Studio album by Bing Crosby
- Released: Original 78 album: 1948
- Recorded: January / March 1947
- Genre: Popular
- Length: 11:52
- Label: Decca Records

Bing Crosby chronology
| Selections from Showboat (1947) | The Emperor Waltz: Selections from Paramount’s Technicolor Picture (1948) | St. Valentine's Day (1948) |

= The Emperor Waltz (album) =

The Emperor Waltz is an album of phonograph records by Bing Crosby of songs featured in his film The Emperor Waltz.

==Background==
This was not a soundtrack recording as Crosby recorded the songs separately some months after completing the film in September 1946. A song called "Get Yourself a Phonograph" had been recorded for the film but was eventually omitted.
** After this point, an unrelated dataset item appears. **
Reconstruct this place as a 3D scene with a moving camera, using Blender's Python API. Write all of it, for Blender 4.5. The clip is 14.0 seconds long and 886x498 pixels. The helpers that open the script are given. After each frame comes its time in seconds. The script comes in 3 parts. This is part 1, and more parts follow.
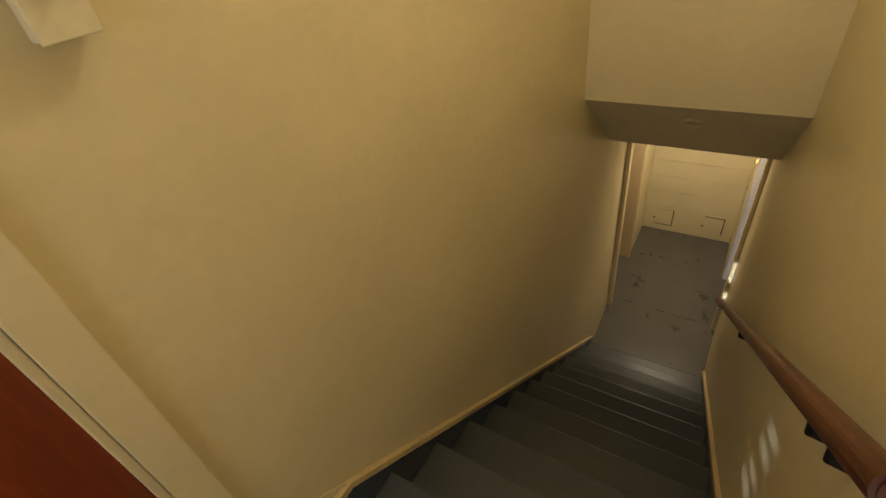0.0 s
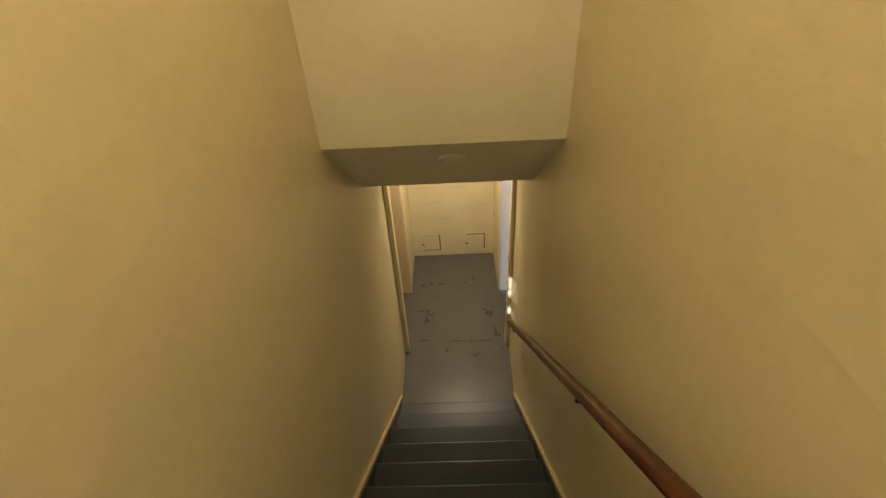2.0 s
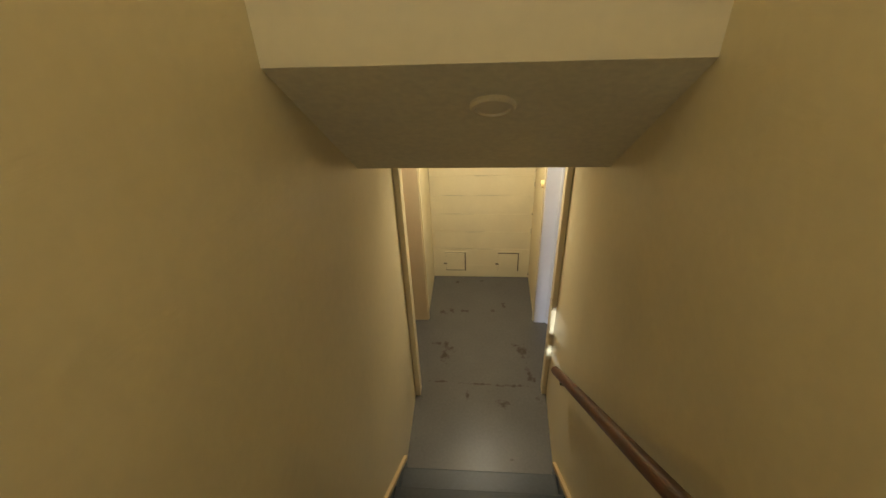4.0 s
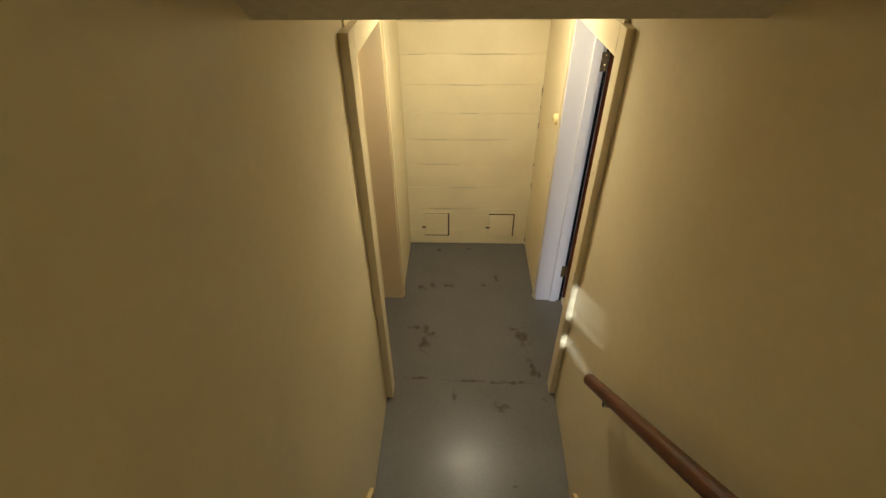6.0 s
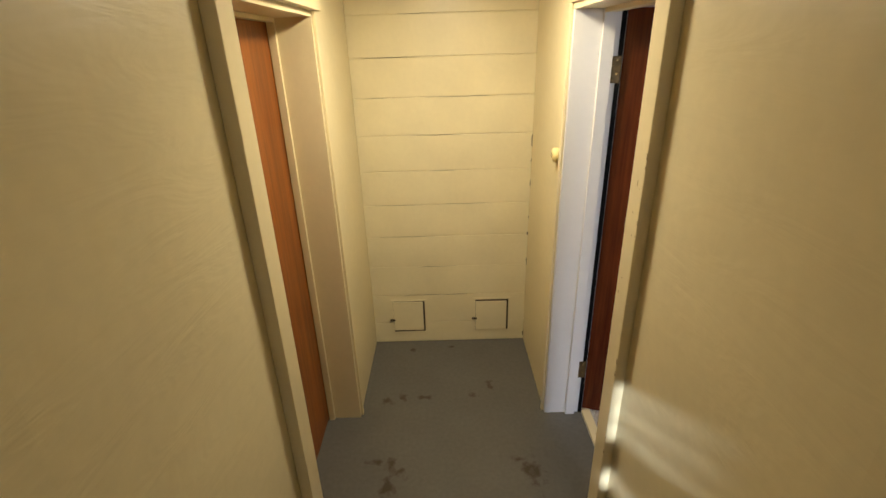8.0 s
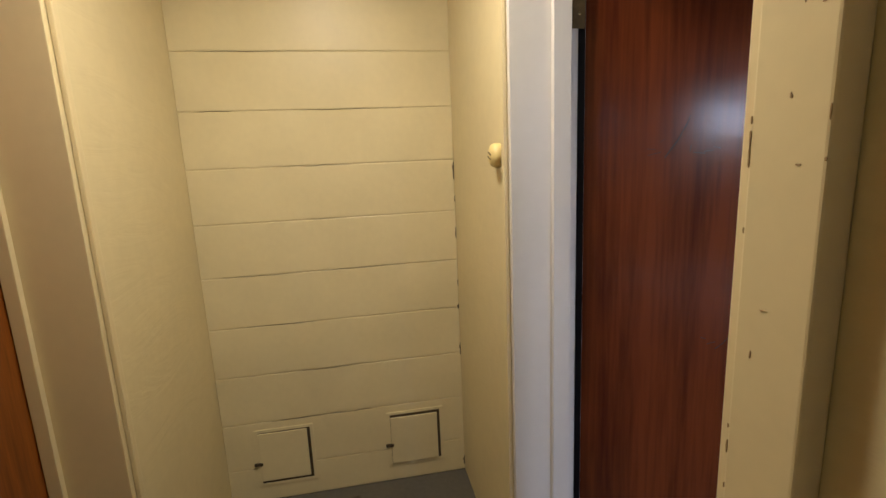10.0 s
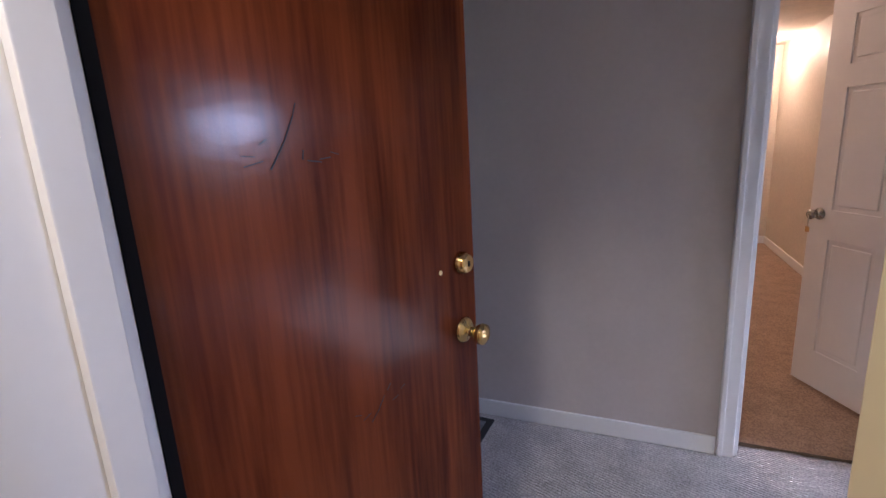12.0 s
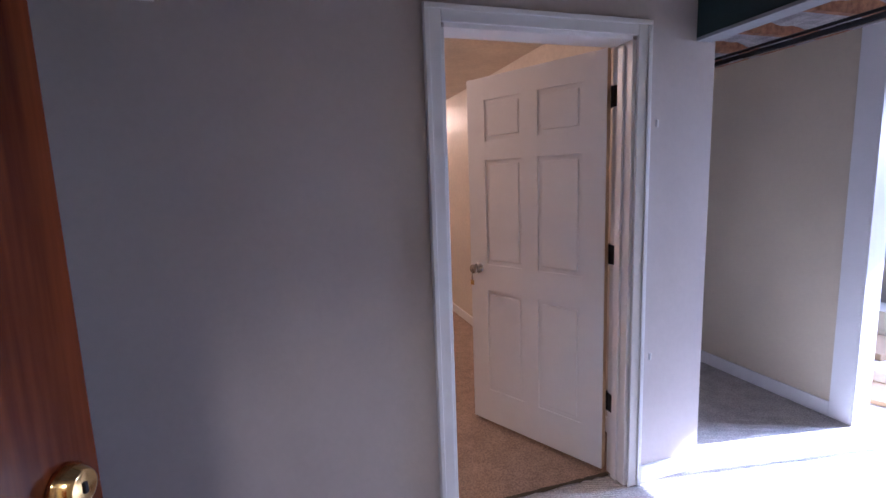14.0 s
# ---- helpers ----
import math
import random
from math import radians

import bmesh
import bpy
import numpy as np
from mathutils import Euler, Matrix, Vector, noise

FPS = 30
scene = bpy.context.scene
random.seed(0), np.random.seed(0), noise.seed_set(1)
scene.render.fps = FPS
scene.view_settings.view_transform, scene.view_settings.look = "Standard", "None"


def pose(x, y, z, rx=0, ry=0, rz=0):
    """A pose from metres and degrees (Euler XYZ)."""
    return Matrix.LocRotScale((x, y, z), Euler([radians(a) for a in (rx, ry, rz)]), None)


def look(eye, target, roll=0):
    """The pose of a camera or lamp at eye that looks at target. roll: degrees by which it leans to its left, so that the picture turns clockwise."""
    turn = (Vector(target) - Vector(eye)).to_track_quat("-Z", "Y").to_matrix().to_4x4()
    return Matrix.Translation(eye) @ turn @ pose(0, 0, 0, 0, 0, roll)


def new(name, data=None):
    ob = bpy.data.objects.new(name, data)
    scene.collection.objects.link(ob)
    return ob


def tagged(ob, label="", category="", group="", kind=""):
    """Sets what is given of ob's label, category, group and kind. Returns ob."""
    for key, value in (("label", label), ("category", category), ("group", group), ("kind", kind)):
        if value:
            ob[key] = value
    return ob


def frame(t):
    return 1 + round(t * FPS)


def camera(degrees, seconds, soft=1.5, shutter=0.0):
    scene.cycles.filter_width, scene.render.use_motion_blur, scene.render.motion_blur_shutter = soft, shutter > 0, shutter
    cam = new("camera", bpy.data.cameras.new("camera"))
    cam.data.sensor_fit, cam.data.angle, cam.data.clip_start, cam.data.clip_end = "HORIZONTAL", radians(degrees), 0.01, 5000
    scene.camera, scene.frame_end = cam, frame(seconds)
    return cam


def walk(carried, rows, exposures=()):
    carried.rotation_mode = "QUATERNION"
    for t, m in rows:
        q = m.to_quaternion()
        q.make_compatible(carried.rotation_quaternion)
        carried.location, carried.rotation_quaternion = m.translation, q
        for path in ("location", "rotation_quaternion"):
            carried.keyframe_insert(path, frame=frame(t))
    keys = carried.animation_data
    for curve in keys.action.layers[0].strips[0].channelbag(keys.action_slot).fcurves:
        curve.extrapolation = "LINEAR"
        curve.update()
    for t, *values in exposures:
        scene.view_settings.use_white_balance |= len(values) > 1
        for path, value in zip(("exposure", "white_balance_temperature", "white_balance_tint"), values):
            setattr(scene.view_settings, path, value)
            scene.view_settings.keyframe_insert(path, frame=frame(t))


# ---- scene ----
cam = camera(87.2, 14.0)
PATH = [
    (0, (0.399, -3.369, 3.766), (-0.541, -2.09, 2.549), -8.9),
    (0.5, (0.284, -3.168, 3.691), (-0.172, -1.802, 2.303), -8.2),
    (1, (0.226, -3.004, 3.666), (0.098, -1.521, 2.33), -3.6),
    (1.5, (0.216, -2.838, 3.655), (0.034, -1.254, 2.448), -4.0),
    (2, (0.229, -2.704, 3.564), (0.17, -1.095, 2.377), -3.5),
    (2.2, (0.204, -2.642, 3.519), (0.197, -1.014, 2.356), -3.8),
    (4.5, (0.19, -1.854, 2.867), (0.002, -0.194, 1.766), -2.5),
    (5, (0.169, -1.703, 2.726), (0.089, -0.102, 1.53), -2.6),
    (5.5, (0.175, -1.499, 2.582), (0.019, 0.105, 1.398), -2.0),
    (6, (0.102, -1.281, 2.456), (0.04, 0.304, 1.237), -0.7),
    (6.5, (0.201, -1.184, 2.21), (0.166, 0.496, 1.125), -3.3),
    (7, (0.138, -1.011, 2.127), (0.076, 0.705, 1.103), -2.0),
    (7.5, (0.185, -0.843, 1.954), (0.127, 0.928, 1.026), -3.5),
    (8, (0.176, -0.663, 1.836), (0.166, 1.172, 1.039), -1.7),
    (8.2, (0.199, -0.582, 1.772), (0.102, 1.3, 1.102), -2.3),
    (10.3, (0.296, 0.231, 1.32), (0.903, 2.108, 0.992), -3.0),
    (10.5, (0.274, 0.282, 1.293), (1.093, 2.083, 0.993), -3.1),
    (11, (0.322, 0.441, 1.292), (1.421, 2.069, 0.913), -1.8),
    (11.5, (0.42, 0.591, 1.308), (1.927, 1.843, 0.903), -0.5),
    (12, (0.507, 0.718, 1.384), (2.306, 1.479, 0.952), -3.1),
    (12.5, (0.617, 0.871, 1.42), (2.571, 1.081, 1.049), -3.0),
    (13, (0.752, 0.906, 1.447), (2.723, 0.787, 1.124), -4.1),
    (13.5, (0.86, 0.902, 1.481), (2.806, 0.525, 1.219), -3.7),
    (14, (0.933, 0.825, 1.446), (2.825, 0.243, 1.159), -2.0),
]
walk(cam, [(t, look(eye, target, roll)) for t, eye, target, roll in PATH],
     [(0, 2.65, 6650, 11), (0.5, 2.35, 6750, 11), (1.0, 2.45, 6700, 11), (2, 3.1, 6400, 10), (4.5, 3.0, 6050, 8), (8.2, 3.0, 6050, 8), (10.5, 2.5, 5800, 14), (11, 2.55, 5600, 16), (11.5, 2.72, 5150, 21), (12, 2.98, 5050, 22), (12.5, 3.3, 4850, 23), (13, 3.25, 4780, 24), (14, 2.92, 4750, 26)])

# ---- light ----
SUN_WAY = Vector((0.17, 1.0, -0.60)).normalized()
sky_world = bpy.data.worlds.new("sky")
scene.world = sky_world
sky_world.use_nodes = True
wn = sky_world.node_tree.nodes
sky = wn.new("ShaderNodeTexSky")
sky.sky_type, sky.sun_disc = "NISHITA", False
sky.sun_elevation, sky.sun_rotation = math.asin(-SUN_WAY.z), math.pi + 0.168
sky_world.node_tree.links.new(sky.outputs[0], wn["Background"].inputs[0])
wn["Background"].inputs[1].default_value = 0.05

sun = new("sun", bpy.data.lights.new("sun", "SUN"))
sun.data.energy, sun.data.angle, sun.data.color = 5.0, radians(0.6), (1.0, 0.97, 0.93)
sun.matrix_world = look((0, -20, 14), Vector((0, -20, 14)) + SUN_WAY)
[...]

Crosby had previously recorded "I Kiss Your Hand, Madame" on May 24, 1929 with a trio giving support but this time he has the benefit of a full orchestral backing. The song "The Kiss in Your Eyes" was adapted from a slow waltz called "Im Chambre séparée" ("Separate Rooms") written by Richard Heuberger. "Friendly Mountains" was arranged by Joseph J. Lilley based on original Swiss airs and the music for "Emperor Waltz" was written by Johann Strauss the younger in 1888. Johnny Burke wrote the lyrics for the last three mentioned tunes.

==Reception==
The album reached the No. 2 spot in the Billboard best-selling popular record albums chart on August 7, 1948. It was 9th in the year's top-selling popular record albums listing.

==Track listing==
These songs were featured on a 2-disc, 78 rpm album set, Decca Album No. A-620.
The Emperor Waltz (album) track listing
| Side / Title | Writer(s) | Recording date | Performed with | Time |
Disc 1 (24204):
| A. "Friendly Mountains" | Johnny Burke | March 17, 1947 | Victor Young and His Orchestra | 3:04 |
| B. "The Kiss in Your Eyes" | Richard Heuberger, Johnny Burke | January 17, 1947 | Victor Young and His Orchestra | 3:01 |
Disc 2 (24170):
| A. "I Kiss Your Hand, Madame" | Sam M. Lewis, Joe Young, Ralph Erwin | January 17, 1947 | Victor Young and His Orchestra | 3:09 |
| B. "Emperor Waltz" | Johann Strauss, Johnny Burke | March 17, 1947 | Victor Young and His Orchestra | 2:38 |

==LP releases==
The songs from A-620 were included in the 10" vinyl LP Top o' the Morning / Emperor Waltz issued by Decca Records in 1950 with catalog No. DL 5272. In 1962, the songs were also included in the Decca 12" LP But Beautiful (DL 4260) in the 15 part Bing's Hollywood series.